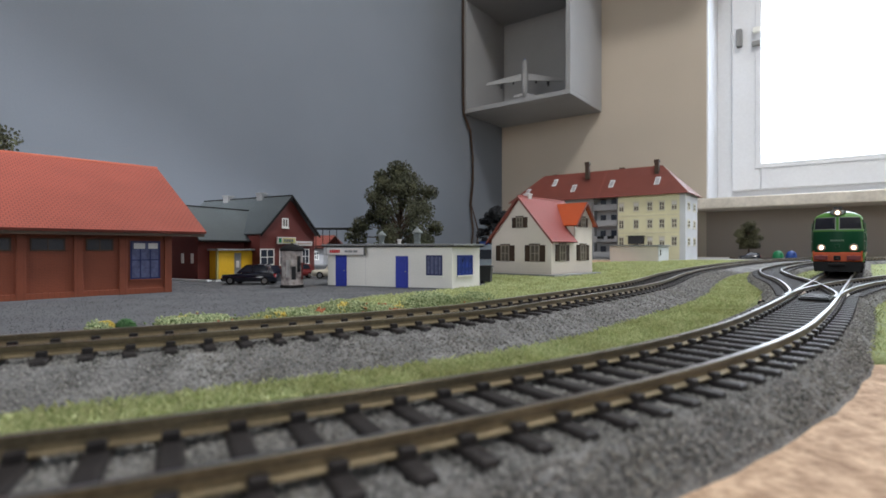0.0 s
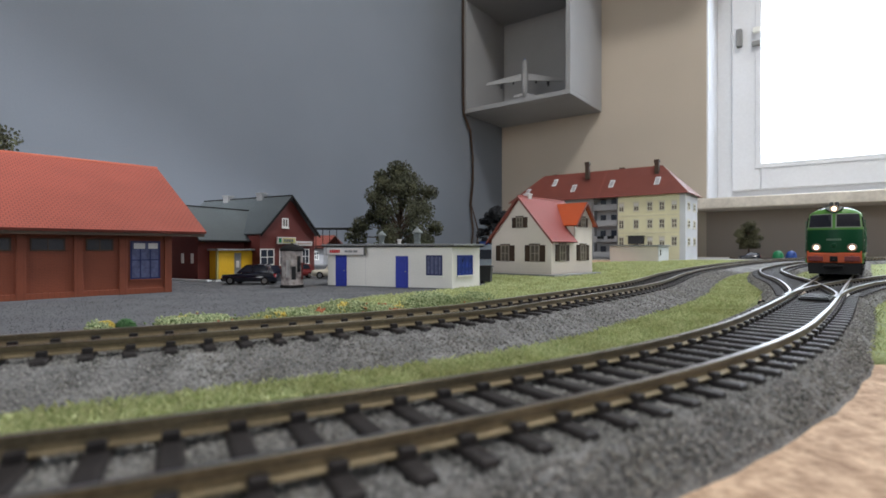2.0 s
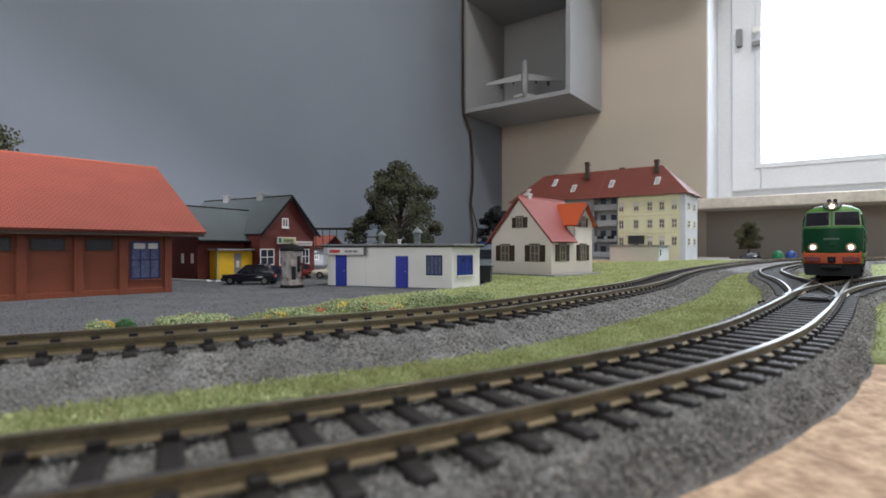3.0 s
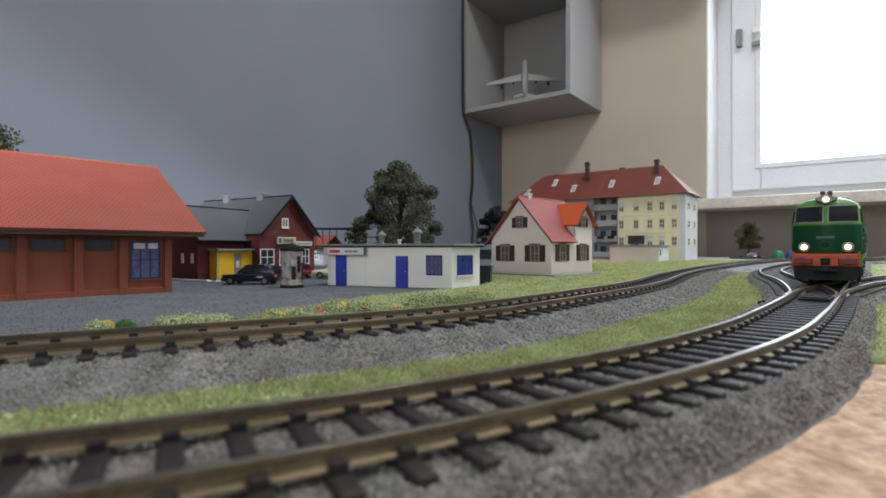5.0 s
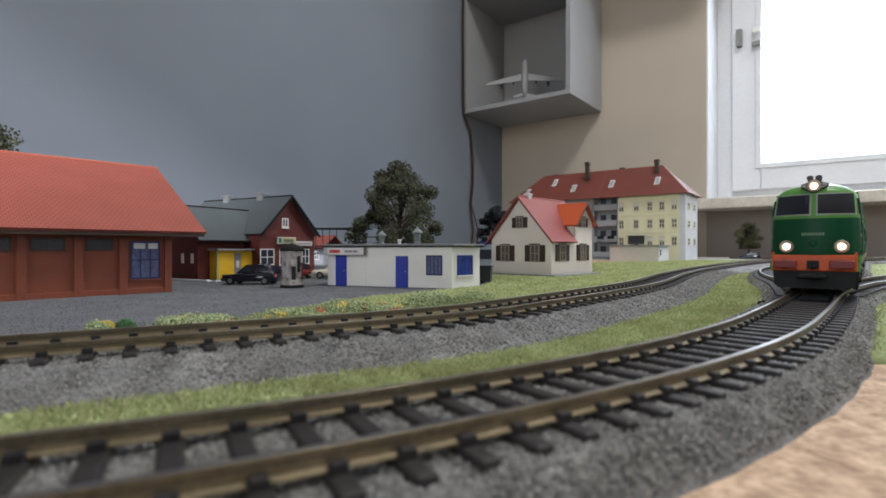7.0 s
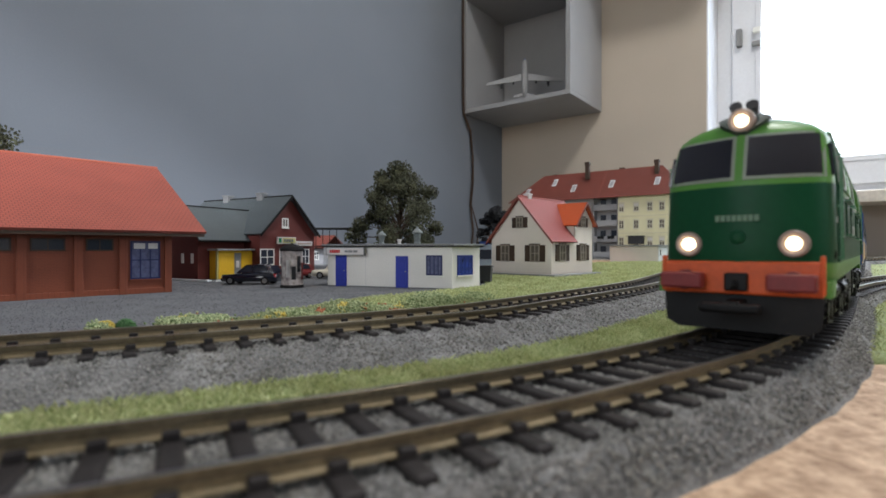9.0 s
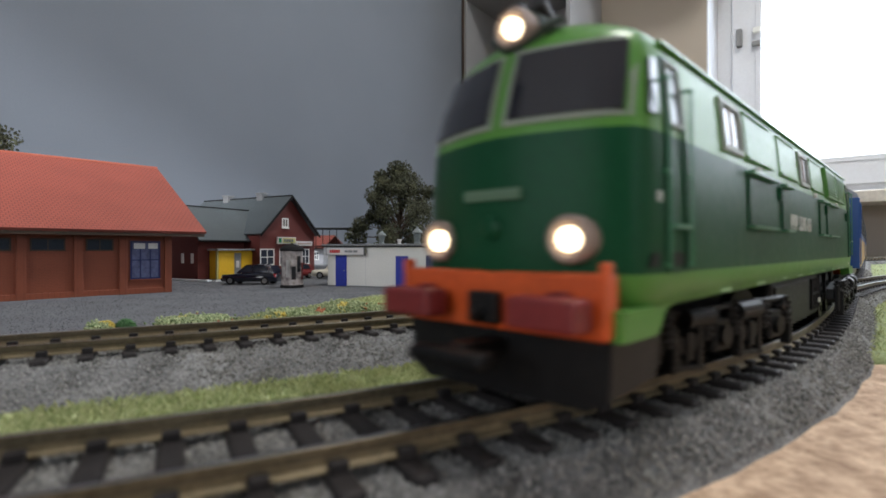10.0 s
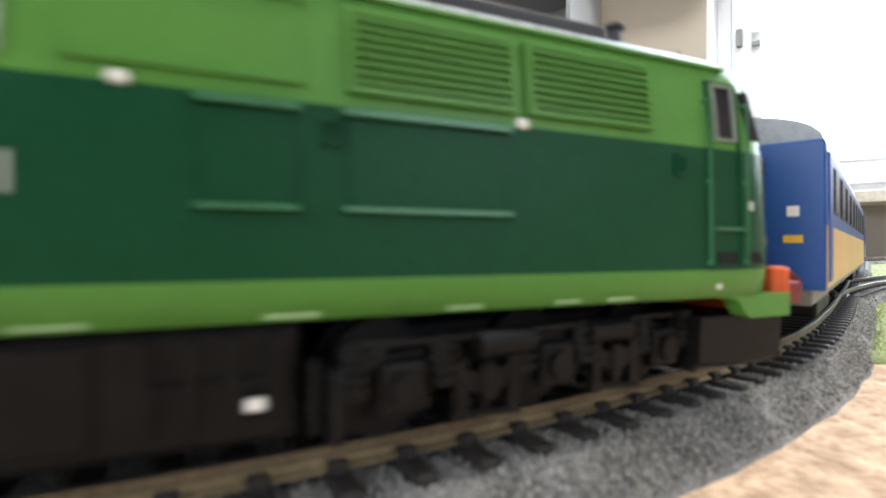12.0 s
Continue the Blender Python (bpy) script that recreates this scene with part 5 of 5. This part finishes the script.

◆ TASK OBJECTIVE ◆
Write out each line of the data exactly; the images should be left out.

◆ SOLUTION BELOW ◆
0.0 s
2.0 s
3.0 s
5.0 s
7.0 s
9.0 s
10.0 s
12.0 s
Continue the Blender Python (bpy) script that recreates this scene with part 5 of 5. This part finishes the script.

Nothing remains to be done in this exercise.